* [Source data]
▬▬▬▬▬▬

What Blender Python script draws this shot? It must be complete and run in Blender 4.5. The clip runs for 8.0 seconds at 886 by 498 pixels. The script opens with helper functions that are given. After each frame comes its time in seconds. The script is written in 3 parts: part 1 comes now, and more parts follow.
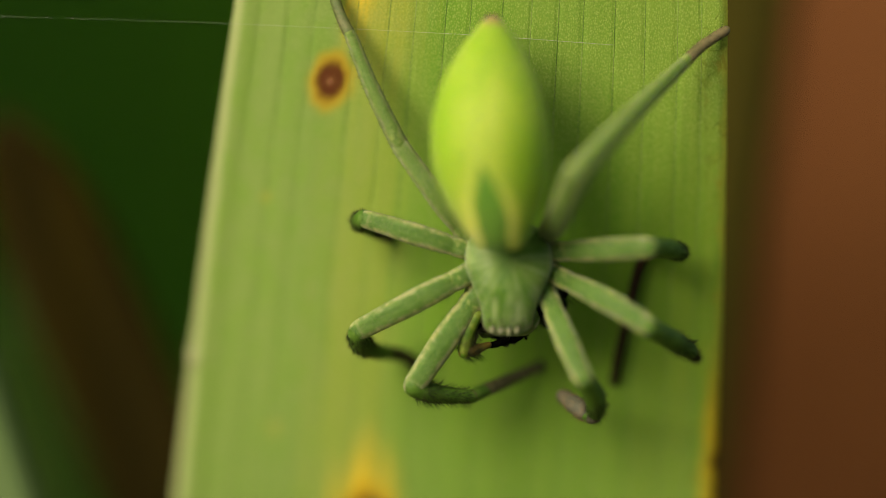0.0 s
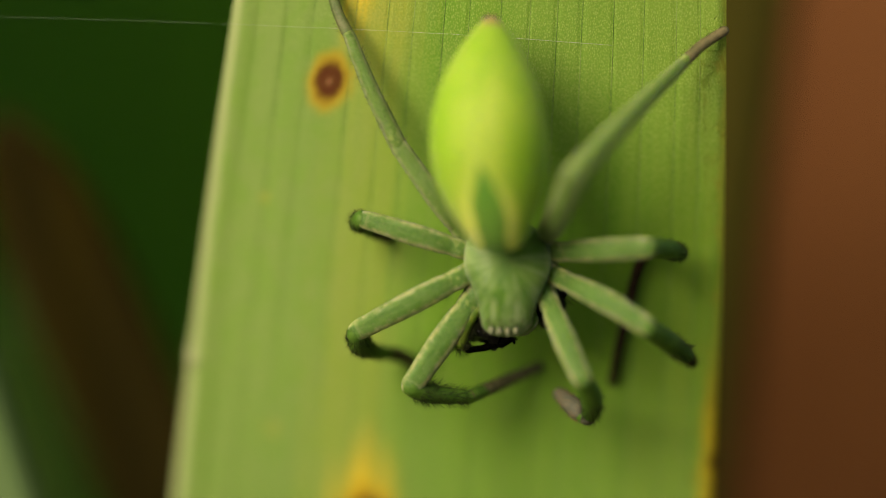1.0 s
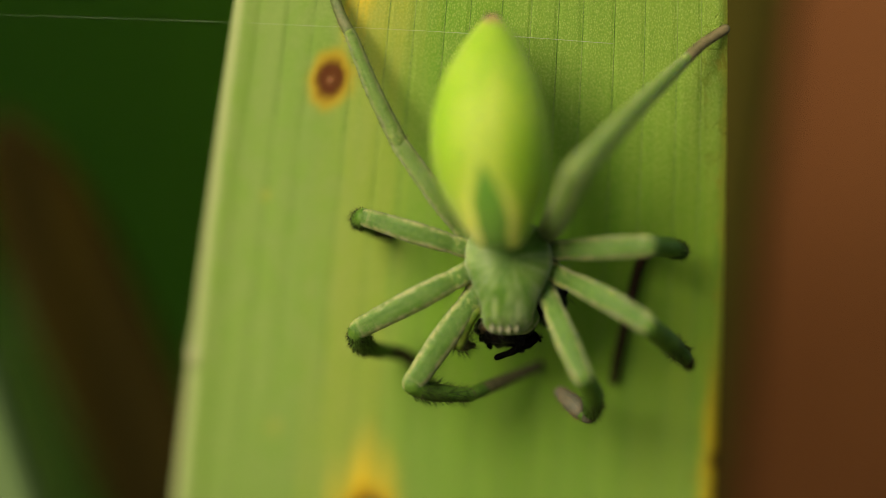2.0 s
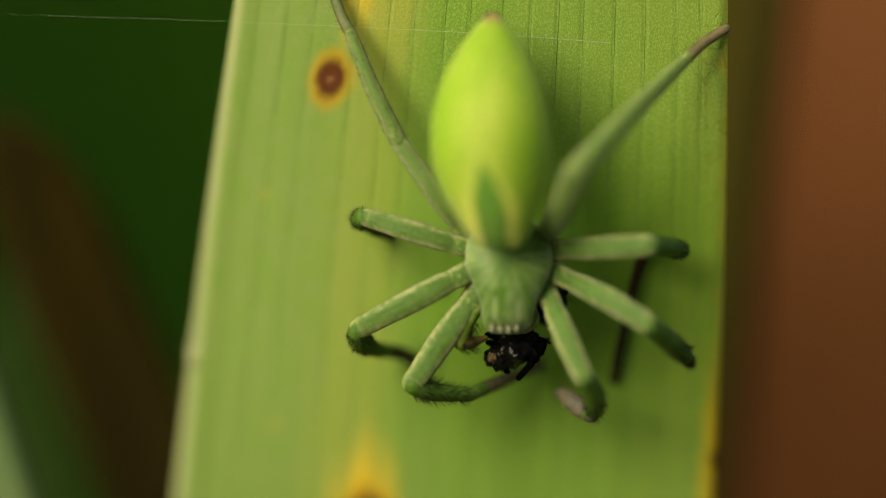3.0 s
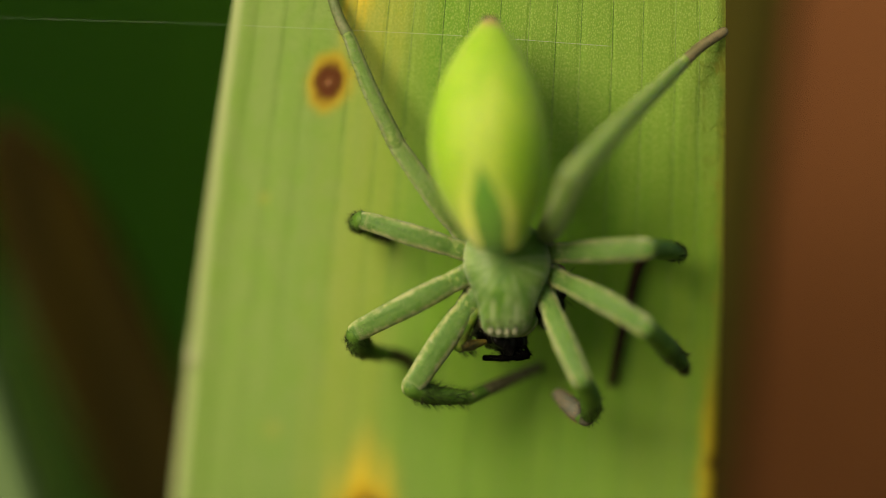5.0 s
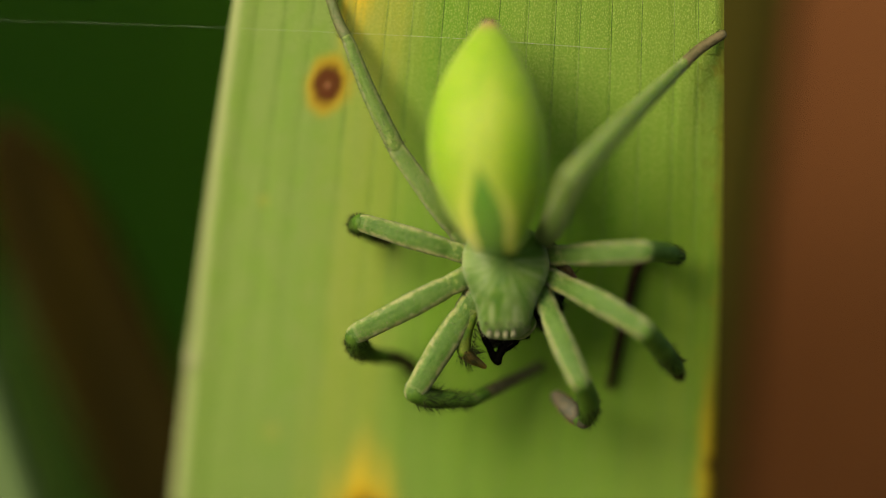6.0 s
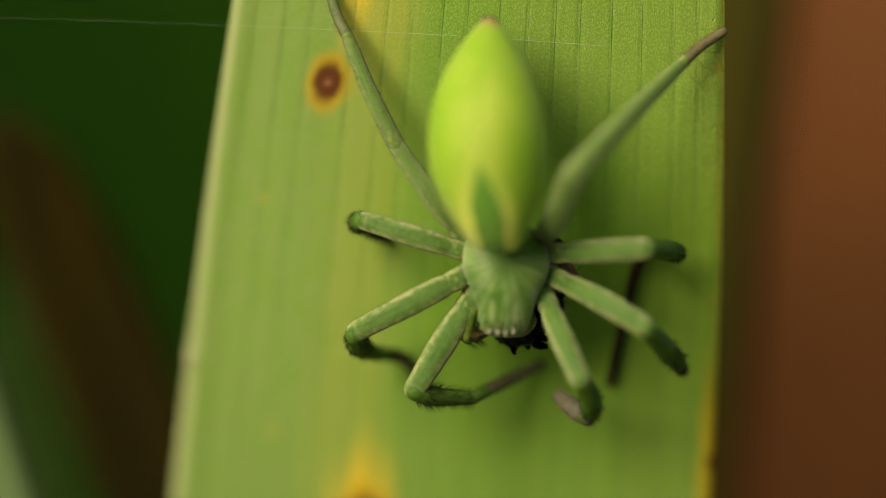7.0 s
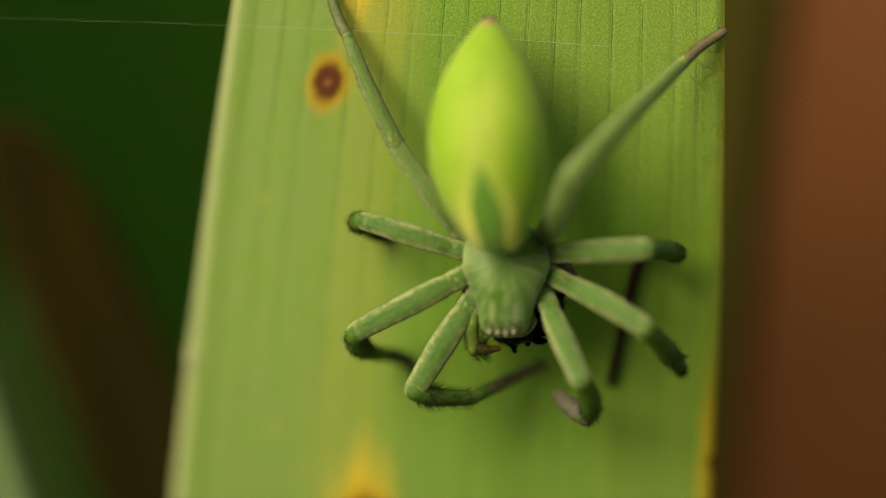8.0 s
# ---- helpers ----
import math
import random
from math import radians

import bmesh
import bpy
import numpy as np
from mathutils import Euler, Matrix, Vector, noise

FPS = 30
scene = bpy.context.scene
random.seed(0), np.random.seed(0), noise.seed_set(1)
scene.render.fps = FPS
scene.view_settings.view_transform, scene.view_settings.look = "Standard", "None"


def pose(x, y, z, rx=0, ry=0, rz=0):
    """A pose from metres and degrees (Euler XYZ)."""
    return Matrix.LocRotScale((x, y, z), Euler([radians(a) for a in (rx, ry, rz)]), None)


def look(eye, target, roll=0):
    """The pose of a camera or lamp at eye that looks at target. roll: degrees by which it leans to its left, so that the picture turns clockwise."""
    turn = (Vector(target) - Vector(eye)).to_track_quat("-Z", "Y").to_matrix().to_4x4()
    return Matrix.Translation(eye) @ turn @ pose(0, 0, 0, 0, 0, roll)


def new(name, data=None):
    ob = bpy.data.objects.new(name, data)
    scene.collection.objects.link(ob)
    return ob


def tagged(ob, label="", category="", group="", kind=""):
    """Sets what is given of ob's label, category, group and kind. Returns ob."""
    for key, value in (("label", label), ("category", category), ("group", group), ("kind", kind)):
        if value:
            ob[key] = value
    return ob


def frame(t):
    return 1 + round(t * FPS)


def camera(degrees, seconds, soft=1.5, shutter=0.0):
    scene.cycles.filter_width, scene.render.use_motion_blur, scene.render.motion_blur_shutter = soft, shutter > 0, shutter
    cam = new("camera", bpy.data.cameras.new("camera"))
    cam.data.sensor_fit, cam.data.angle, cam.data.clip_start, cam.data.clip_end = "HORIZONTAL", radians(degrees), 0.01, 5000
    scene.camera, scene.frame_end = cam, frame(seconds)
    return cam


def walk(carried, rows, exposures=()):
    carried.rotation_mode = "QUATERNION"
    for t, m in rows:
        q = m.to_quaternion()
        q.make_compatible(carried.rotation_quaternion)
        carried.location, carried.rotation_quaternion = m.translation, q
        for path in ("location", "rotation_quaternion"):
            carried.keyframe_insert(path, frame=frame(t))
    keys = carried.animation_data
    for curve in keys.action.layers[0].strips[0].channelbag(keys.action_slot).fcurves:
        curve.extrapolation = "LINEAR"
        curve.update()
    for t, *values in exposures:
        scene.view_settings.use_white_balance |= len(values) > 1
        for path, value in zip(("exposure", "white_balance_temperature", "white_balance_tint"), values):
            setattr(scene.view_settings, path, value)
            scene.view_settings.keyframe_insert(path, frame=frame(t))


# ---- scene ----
# A green spider feeds on a small black fly, head down on a broad blade-like leaf.
# All lengths below are in millimetres about the point ORIGIN, 0.35 m above the ground.
MM = 0.001
ORIGIN = Vector((0.0, 0.0, 0.35))
cam = camera(12.0, 8.0, soft=1.1)
EYE = ORIGIN + Vector((0, -0.1865, 0))
cam.data.dof.use_dof = True
cam.data.dof.focus_distance = 0.1862
cam.data.dof.aperture_fstop = 7.0
walk(cam, [(0.0, look(EYE, ORIGIN)), (8.0, look(EYE, ORIGIN))], exposures=[(0.0, 0.82, 8100, 1), (4.7, 0.82, 8100, 1), (6.2, 0.77, 8100, 1), (8.0, 0.77, 8100, 1)])

# ---- light: hazy daylight from the upper left, in front of the leaf ----
SUN_WAY = Vector((-0.54, -0.73, 0.41)).normalized()
world = bpy.data.worlds.new("sky")
scene.world = world
world.use_nodes = True
wn = world.node_tree.nodes
sky = wn.new("ShaderNodeTexSky")
sky.sky_type = "NISHITA"
sky.sun_disc = False
sky.sun_elevation = math.asin(SUN_WAY.z)
sky.sun_rotation = math.atan2(SUN_WAY.x, SUN_WAY.y)
wn["Background"].inputs["Strength"].default_value = 0.068
world.node_tree.links.new(sky.outputs["Color"], wn["Background"].inputs["Color"])
sun = new("sun", bpy.data.lights.new("sun", "SUN"))
sun.data.energy = 2.9
sun.data.angle = radians(36)
sun.data.color = (1.0, 0.93, 0.80)
sun.matrix_world = look(ORIGIN + SUN_WAY * 3, ORIGIN)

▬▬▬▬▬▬

* [Objective]
Extract lines where the string "group" occurs.

* [Reply]
def tagged(ob, label="", category="", group="", kind=""):
    """Sets what is given of ob's label, category, group and kind. Returns ob."""
    for key, value in (("label", label), ("category", category), ("group", group), ("kind", kind)):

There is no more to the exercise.